Total expenditures of households are unchanged for given \(N_{min},N_{max}\):

$$\begin{aligned} E^{\tau }=\int _{N^{\tau }_{min}}^{N^{\tau }_{max}}P^{\tau }_{i}C^{\tau }_{i}di=\frac{\varepsilon }{\varepsilon -1}\int _{N^{\tau }_{min}}^{N^{\tau }_{max}}L^{Y}_{i}di \end{aligned}$$

(101)

Tax revenues coming to households are:

$$\begin{aligned} R{\mathop {=}\limits ^{def}}\int _{N^{\tau }_{min}}^{N^{\tau }_{max}}\frac{1}{i}P^{\tau }_{i}Y^{\tau }_{i}di{\mathop {=}\limits ^{(52),(53)}}\frac{\epsilon }{\epsilon -1}\int _{N^{\tau }_{min}}^{N^{\tau }_{max}}\frac{1}{i}L^{Y}_{i}di \end{aligned}$$

(102)

Rearranging terms we get

$$\begin{aligned} R-E^{\tau }=\frac{\epsilon }{\epsilon -1}\int _{N^{\tau }_{min}}^{N^{\tau }_{max}}\frac{1-i}{i}L^{Y}_{i}di \end{aligned}$$

(103)

Further using

$$\begin{aligned}&\int _{N^{\tau }_{min}}^{N^{\tau }_{max}}L^{\tau }_{i}di=\int _{N^{\tau }_{min}}^{N^{\tau }_{max}}\frac{i-1}{i}L^{Y}_{i}di=\nonumber \\&\frac{\epsilon }{\epsilon -1}\int _{N^{\tau }_{min}}^{N^{\tau }_{max}}\frac{i-1}{i}L^{Y}_{i}di-\frac{1}{\epsilon -1}\int _{N^{\tau }_{min}}^{N^{\tau }_{max}}\frac{i-1}{i}L^{Y}_{i}di \end{aligned}$$

(104)

and accounting for (52), (53) we get from (59)

$$\begin{aligned} \dot{a}^{\tau }=ra^{\tau }-\frac{1}{\epsilon -1}\int _{N^{\tau }_{min}}^{N^{\tau }_{max}}\frac{i-1}{i}L^{Y}_{i}di \end{aligned}$$

(105)

Observe now that both (103) and the second term of (105) are positive or negative simultaneously depending on whether \(N_{max}\le 1\) (both positive) or \(N_{min}\ge 1\) (both negative).
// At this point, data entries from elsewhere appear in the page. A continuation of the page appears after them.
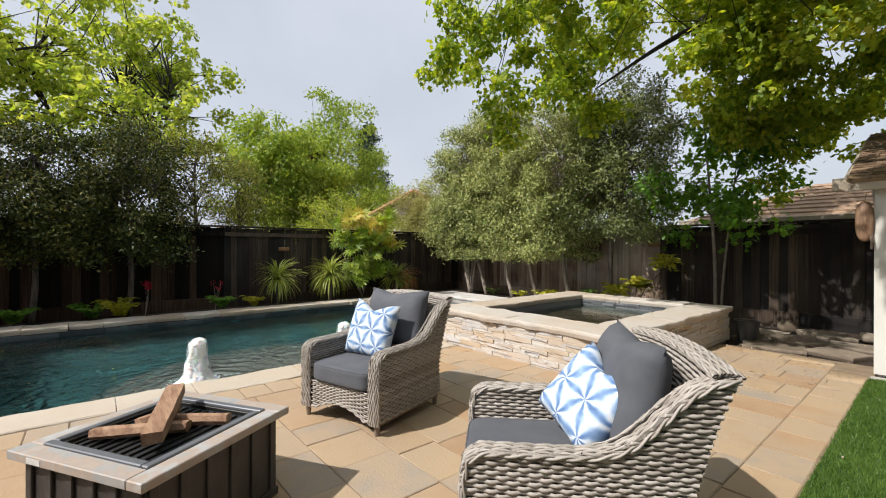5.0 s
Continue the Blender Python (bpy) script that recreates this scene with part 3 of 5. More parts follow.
def tie_dye():
    """White cotton with blue folded-dye stars, over the cushion's own face."""
    m, n, l, b = material("tie_dye_cotton")
    tc, sp = n.new("ShaderNodeTexCoord"), n.new("ShaderNodeSeparateXYZ")
    wob = n.new("ShaderNodeTexNoise")
    wob.inputs["Scale"].default_value = 11
    mixv = n.new("ShaderNodeVectorMath")
    mixv.operation = "MULTIPLY_ADD"
    mixv.inputs[1].default_value = (0.05, 0.05, 0.05)
    l.new(tc.outputs["Object"], wob.inputs["Vector"])
    l.new(wob.outputs["Color"], mixv.inputs[0])
    l.new(tc.outputs["Object"], mixv.inputs[2])
    l.new(mixv.outputs[0], sp.inputs[0])
    ink = None
    stars = [(0.155 * (i + 0.5 * (j % 2)) - 0.03, 0.14 * j + 0.02) for j in (-1, 0, 1) for i in (-1, 0, 1)]
    for cx, cz in stars:
        x, z = math_node(n, l, "SUBTRACT", sp.outputs["X"], cx), math_node(n, l, "SUBTRACT", sp.outputs["Z"], cz)
        r = math_node(n, l, "SQRT", math_node(n, l, "ADD", math_node(n, l, "MULTIPLY", x, x), math_node(n, l, "MULTIPLY", z, z)))
        ray = math_node(n, l, "POWER", math_node(n, l, "ABSOLUTE", math_node(n, l, "COSINE", math_node(n, l, "MULTIPLY", math_node(n, l, "ARCTAN2", z, x), 3.0))), 2.2)
        fade = math_node(n, l, "MAXIMUM", math_node(n, l, "SUBTRACT", 1.0, math_node(n, l, "DIVIDE", r, 0.108)), 0.0)
        one = math_node(n, l, "MULTIPLY", ray, math_node(n, l, "POWER", fade, 0.45))
        ink = one if ink is None else math_node(n, l, "MAXIMUM", ink, one)
    cloth = n.new("ShaderNodeTexNoise")
    cloth.inputs["Scale"].default_value, cloth.inputs["Detail"].default_value = 22, 5
    l.new(tc.outputs["Object"], cloth.inputs["Vector"])
    ink = math_node(n, l, "MULTIPLY", ink, math_node(n, l, "ADD", 0.35, cloth.outputs["Fac"]))
    r = ramp_of(n, [(0.04, (0.68, 0.72, 0.77)), (0.2, (0.46, 0.57, 0.72)), (0.42, (0.22, 0.34, 0.55)), (0.72, (0.10, 0.18, 0.36))])
    l.new(ink, r.inputs["Fac"])
    l.new(r.outputs["Color"], b.inputs["Base Color"])
    b.inputs["Roughness"].default_value = 0.9
    return m


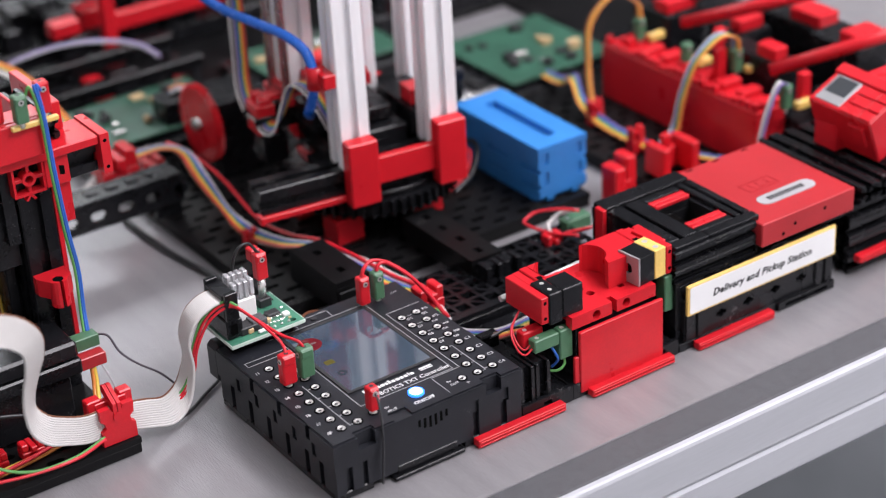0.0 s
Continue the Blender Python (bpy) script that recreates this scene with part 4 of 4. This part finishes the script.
loose_wire("red", [(103, 78, 12), (102.5, 90, 22), (99, 112, 21), (95.5, 140, 21), (92, 164, 20), (88, 184, 16), (85, 210, 15), (83, 240, 26), (81, 268, 30), (76, 284, 32)], "thick red wire along the rainbow cable", 1.0)
loose_wire("white", [(103, 76, 10), (104.4, 90, 20), (101, 112, 20), (98, 140, 19), (95, 158, 12)], "white wire along the rainbow cable", 0.9)
for k, col in enumerate(("white", "brown", "grey", "black")):
    loose_wire(col, [(99 + k * 0.9, 80, 12), (100 + k * 1.2, 68 - k, 14 - k * 0.4), (104 + k, 56 - k * 1.5, 13), (112 + k, 50 - k, 15 + k * 0.6), (122, 44, 17)], "loose thin wire beside the controller", 0.42)
solid("wire_holder", box(B(), 103, 113, 50, 55, 8, 15, 0.6), BLACK, 108, 52, 8, "small black wire holder on the lattice tray", "holder")
loose_wire("brown", [(40, 93, 30), (50, 104, 24), (62, 112, 16), (72, 118, 6)], "brown wire behind the controller", 0.7)
loose_wire("black", [(30, 126, 2), (44, 134, 2), (53, 150, 2), (52, 185, 2), (46, 225, 2), (44, 262, 2), (46, 300, 2)], "black cable lying on the bench beside the plate", 1.5)
loose_wire("white", [(44, 290, 26), (38, 288, 24), (31, 286, 20), (25, 284, 18)], "thick white cable end beside the girder", 2.4)


# ---- red wheel and black drive behind the robot ----
def wheel():
    t = thing("gear_drive", 92, 285, 7.6, "red toothed wheel on a black drive block", "gear wheel")
    pts = []
    for k in range(40):
        for f, r in ((-0.25, 19.0), (-0.1, 20.6), (0.1, 20.6), (0.25, 19.0)):
            a = 2 * math.pi * (k + f) / 40
            pts.append((282 + r * math.cos(a), 38 + r * math.sin(a)))
    part("toothed_rim", extrude(B(), pts, "x", 94, 98), RED, t, "red toothed rim")
    part("hub", cyl(B(), (91, 282, 38), (102, 282, 38), 3, 16), STEEL, t, "steel hub")
    part("drive_block", box(B(), 100, 132, 272, 302, 7.6, 50, 1.0), BLACK, t)
    part("foot", box(B(), 84, 93.6, 274, 290, 7.6, 18, 0.8), BLACK, t)


wheel()


# ---- red double fork ----
def double_fork():
    t = thing("double_fork", 264, 126, 0, "bright red double fork standing on the bench", "fork")
    part("bridge", box(B(), 240, 288, 100, 126, 0.2, 9, 0.5), RED, t)
    part("fork_web", box(B(), 244, 253, 128.5, 134, 0.4, 13, 0.5), RED, t)
    part("fork_prong", box(B(), 240, 247, 126.2, 138, 0.4, 22, 0.9), RED, t)
    part("fork_prong", box(B(), 249.5, 256, 129, 140, 0.4, 25, 0.9), RED, t)
    part("seat_back", box(B(), 272.2, 283.8, 131, 136.5, 9.2, 21, 0.6), RED, t)
    part("seat_arm", box(B(), 267, 272, 121, 137, 9.2, 26, 0.9), RED, t)
    part("seat_arm", box(B(), 284, 289, 119, 137, 9.2, 26, 0.9), RED, t)
    part("seat_lip", box(B(), 276, 281, 131.5, 136, 21.1, 28, 0.8), RED, t)


double_fork()


# ---- station's far end ----
def station_end():
    t = thing("station_end", 306, 38, 0, "black grooved rails at the station's end", "rail unit")
    for k in range(4):
        part("rail", beam(B(), "y", 290 + 9.5 * k, 40 - 0.4 * k, 6, 74, 9), BLACK, t, "black grooved rail")
    for z in (31, 22, 13, 4.6):
        part("front_rail", beam(B(), "x", 12, z, 281, 360, 8.8), BLACK, t, "black grooved rail")
    part("core", box(B(), 284, 360, 17, 74, 0.3, 34.5, 0.5), BLACK, t)


station_end()
strip(283, 330, 4.0, 7.5)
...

It remains to observe that since both \(N_{min}, N_{max}\) are monotonic, these are exactly the only two regimes for assets dynamics.

Since the size of the economy increases in time, the actual expenditures change by

$$\begin{aligned} \Delta E= E^{\tau }-E=\frac{\varepsilon }{\varepsilon -1}\left( \int \limits _{N^{\tau }_{min}}^{N^{\tau }_{max}}L^{Y}_{i}-\int _{N_{min}}^{N_{max}}L^{Y}_{i}di\right) >0 \end{aligned}$$

(106)

because the size of the core increases and \(N^{\tau }_{max}>N_{max},N^{\tau }_{min}>N_{min}\) holds.